Çocukların yaşadıkları stresten kaçmalarının sık yollarından biri de aşırı uyumaktır. Uyku stresten kaçış yollarından biridir. Stres karşısında bazı insanlar uyuyamaz hale gelirken bazı insanlar aşırı uyurlar. Çocukların bir kısmı korkudan uyuyamaz hale gelirken, bazı çocuklar yaşadıkları acıdan kaçmaya yarayan zombi tarzında uyurlar. Bu uyuma stratejisi ergenlik döneminden sonra zaman zaman 16 saat uyumaya sebep olabilir.
Çocukların gerçek dünyadaki stresten kaçma yollarından biri de dalıp gitme şeklindedir. Kopma şeklinde tanımlayacağımız bu halde çocuk ne tam olarak uyur ne de bilinçli haya kuruyordur. Sadece bulunduğu zaman ve mekândan kopuyordur. Bazen bu boşluklar donmuş olma gibidir. Hiçlik halidir. Çocuğa ne oldu diye sorulduğunda “hiçbir şeyi hissetmediği bir hal yaşadığını” söyler. Çocuk için hiçlik acı çekmekten iyidir.

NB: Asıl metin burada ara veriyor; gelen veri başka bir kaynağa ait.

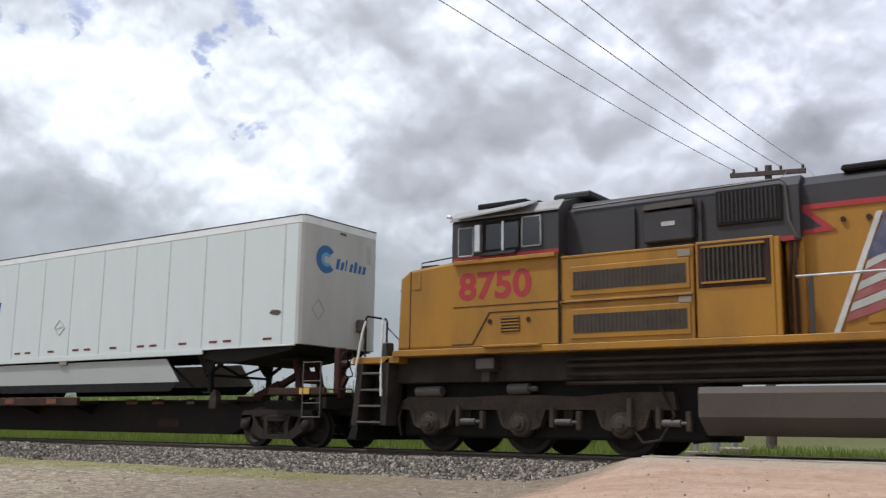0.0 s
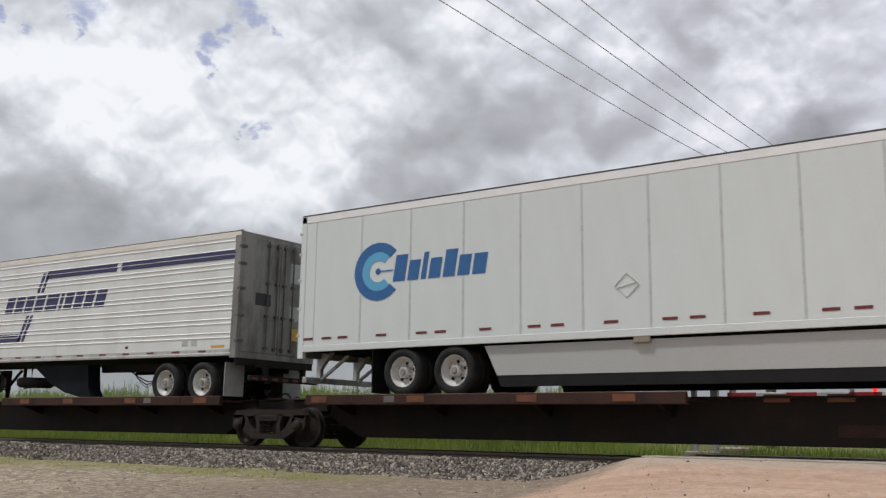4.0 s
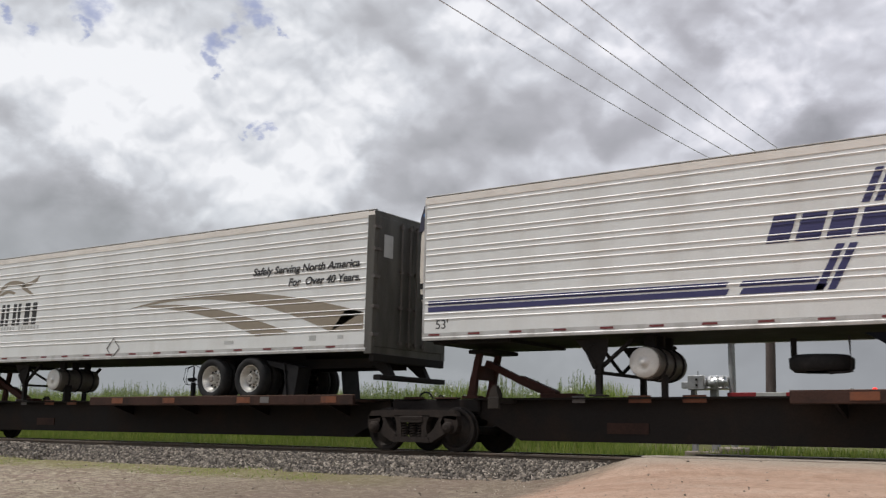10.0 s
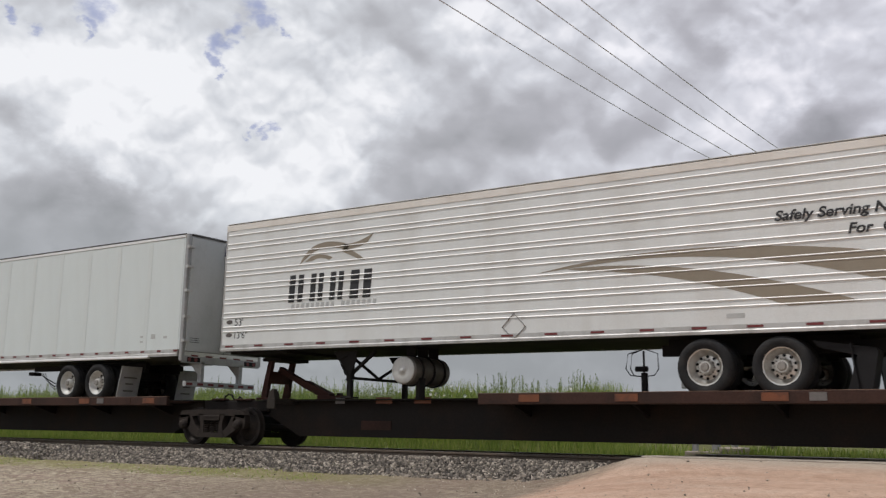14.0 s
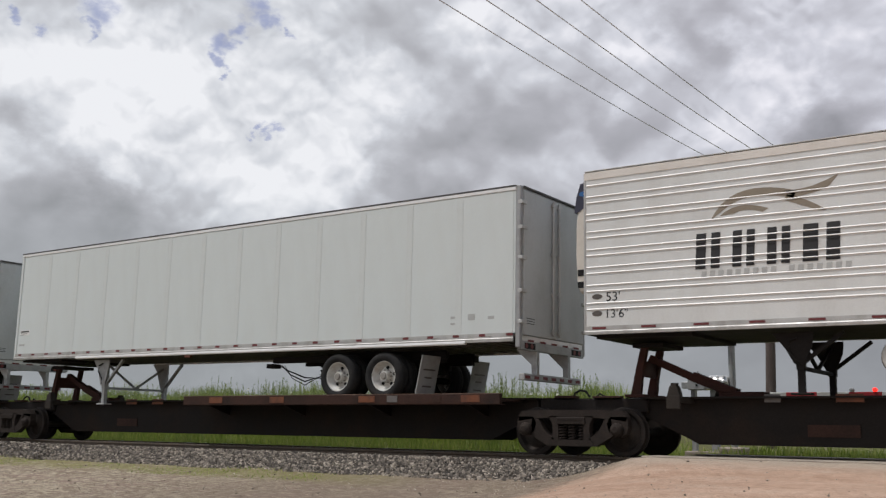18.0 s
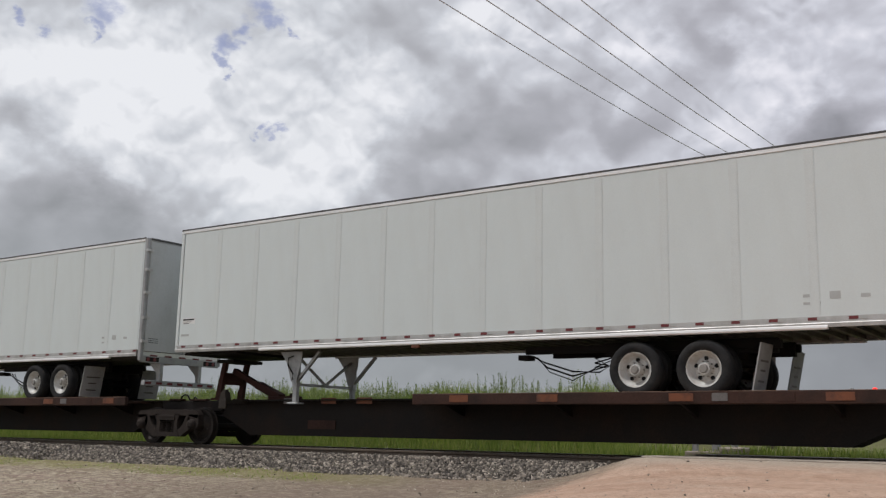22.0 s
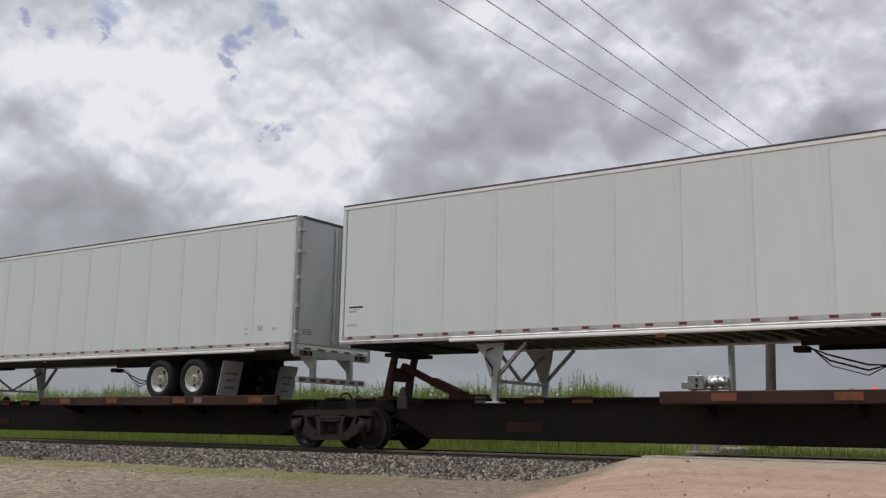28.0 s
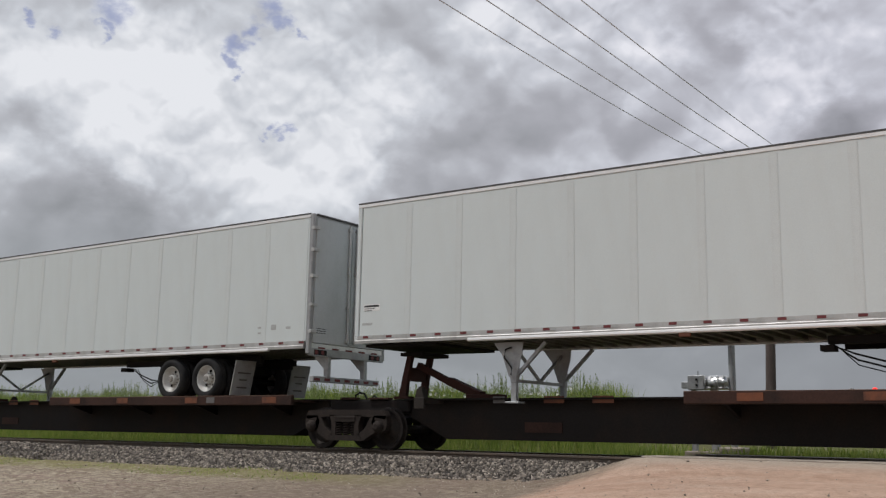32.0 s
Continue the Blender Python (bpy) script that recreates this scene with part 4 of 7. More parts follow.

Gerçek hayatta acı çeken çocukların baş etme mekanizmalarından biri de hissizlik geliştirmeleridir. Örneğin dövülen bir çocuk dayağın acı vermediği bir zihinsel hale gelmeyi başarabilir. Acıyı hissetmemeyi beceren çocuklar bir dönem sonra kendilerini kesmeye, bedenlerini çizmeye, bedenlerine sivri cisimleri batırmaya başlayabilirler. Tüm bunlar çocuğun acıyı hissetmez hatta beden acısından rahatlamaya geçtiğini gösterir. Eğer gerçek acıdan kaçamıyorsan acıyı hissetmez şekilde bir dayanıklılığa ulaşmak akıllıca değil mi?
Gerçek hayatta acı ve zorluklarla baş demeyen çocuklar zihinde baş etmek için zihinde süper kahramanlar veya özel yetenekleri olan kişiler yaratırlar. Örneğin insanların düşüncelerini okuyan birini çıkararak dünyayı daha kestirilebilir bir yer haline getirilebilirler. Bazen çocuklar doğa üstü güçler yaratarak onları yanında koruyucu olarak görebilirler.
Çocukların baş etme stratejilerinden biri de rol yapan kimlikler üretmeleridir. Örneğin neşeli bir kimlik üreterek her şey yolundaymış gibi davranabilirler. Bazen tacize uğrayan bir çocuk kaçamayacağını anladığı zaman olup bitene uyum sağlamış gibi görünen bir kimlik çıkarabilir.